### STATED GOAL
Only the lines starting at the one with "Continue the Blender" and ending at the one with "win = (19.76, 21.0, 1.14, 2.07)" should be copied, exactly and with both ends kept.

### DATA PROVIDED
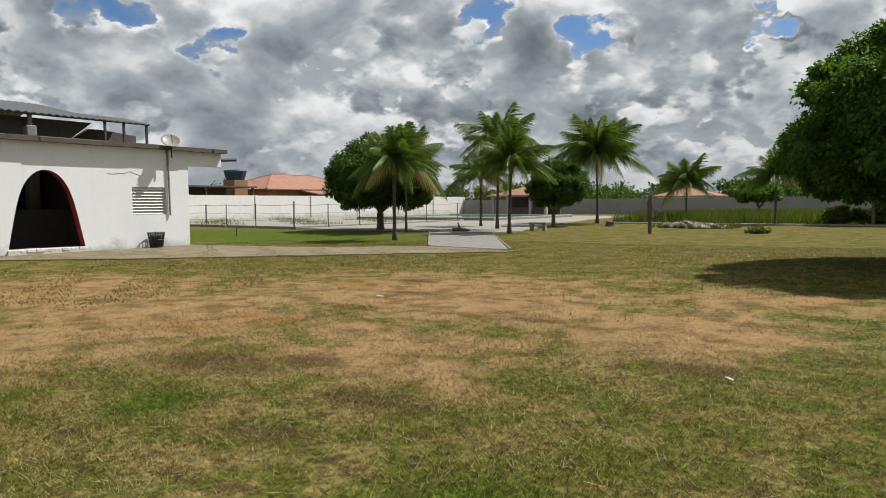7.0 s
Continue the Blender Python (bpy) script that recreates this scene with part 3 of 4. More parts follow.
def build_clubhouse():
    house = thing("clubhouse", "long white clubhouse with parabolic arches and a corrugated roof", "building")
    wall = Build()
    y_lo, y_hi = -12.0, 21.88
    win = (19.76, 21.0, 1.14, 2.07)

    def slab(y0, y1, z0, z1):
        wall.add([(FX, y0, z0), (FX, y1, z0), (FX, y1, z1), (FX, y0, z1)], [(0, 1, 2, 3)])
        wall.add([(FB, y0, z0), (FB, y1, z0), (FB, y1, z1), (FB, y0, z1)], [(3, 2, 1, 0)])
    edges = sorted((c - h, c + h) for c, h in ARCHES)
    y = y_lo
    for lo, hi in edges:
        slab(y, lo, -0.3, TOP)
        y = hi
    slab(y, win[0], -0.3, TOP)
    slab(win[0], win[1], -0.3, win[2])
    slab(win[0], win[1], win[3], TOP)
    slab(win[1], y_hi, -0.3, TOP)
    for c, h in ARCHES:
        pts = arch_line(c, h)
        for (ya, za), (yb, zb) in zip(pts, pts[1:]):
            wall.add([(FX, ya, za), (FX, yb, zb), (FX, yb, TOP), (FX, ya, TOP)], [(0, 1, 2, 3)])
            wall.add([(FB, ya, za), (FB, yb, zb), (FB, yb, TOP), (FB, ya, TOP)], [(3, 2, 1, 0)])
        slab(c - h, c + h, -0.3, 0.05)
    wall.add([(FX, y_hi, -0.3), (FB, y_hi, -0.3), (FB, y_hi, TOP), (FX, y_hi, TOP)], [(0, 1, 2, 3)])
    wall.add([(FX, y_lo, TOP), (FX, y_hi, TOP), (FB, y_hi, TOP), (FB, y_lo, TOP)], [(0, 1, 2, 3)])
    for za in (win[2], win[3]):
        wall.add([(FX, win[0], za), (FX, win[1], za), (FB, win[1], za), (FB, win[0], za)], [(0, 1, 2, 3)])
    for yy in win[:2]:
        wall.add([(FX, yy, win[2]), (FX, yy, win[3]), (FB, yy, win[3]), (FB, yy, win[2])], [(0, 1, 2, 3)])
    part("front_wall", wall, M["facade"], house, "white limewashed front wall, peeling at its foot")
    # the end of the beam runs on past the corner
    part("beam_end", Build().box(FB, FX, y_hi, 23.28, 2.86, TOP), M["facade"], house, "white beam end carried past the corner")
    for k, (c, h) in enumerate(ARCHES):
        pts = arch_line(c, h)
        rv = Build()
        for (ya, za), (yb, zb) in zip(pts, pts[1:]):
            rv.add([(FX - 0.004, ya, za), (FX - 0.004, yb, zb), (FB, yb, zb), (FB, ya, za)], [(3, 2, 1, 0)])
        part("arch_reveal", rv, M["reveal"], house, "dark red painted reveal of an arch")
        sill = part("sill", Build().box(FB - 0.05, FX + 0.055, c - h - 0.03, c + h + 0.03, -0.2, 0.10), M["sill"], house, "whitewashed stone sill")
        n = 9
        for i in range(n):
            y0 = c - h - 0.03 + (2 * h + 0.06) * i / n
            y1 = y0 + (2 * h + 0.06) / n - 0.012
            d = rng.uniform(-0.012, 0.012)
            part("stone", Build().box(FB - 0.05, FX + 0.07 + d, y0, y1, 0.10, 0.18 + d * 0.5, cut=0.012), M["sill"], sill)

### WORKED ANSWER
Continue the Blender Python (bpy) script that recreates this scene with part 3 of 4. More parts follow.
def build_clubhouse():
    house = thing("clubhouse", "long white clubhouse with parabolic arches and a corrugated roof", "building")
    wall = Build()
    y_lo, y_hi = -12.0, 21.88
    win = (19.76, 21.0, 1.14, 2.07)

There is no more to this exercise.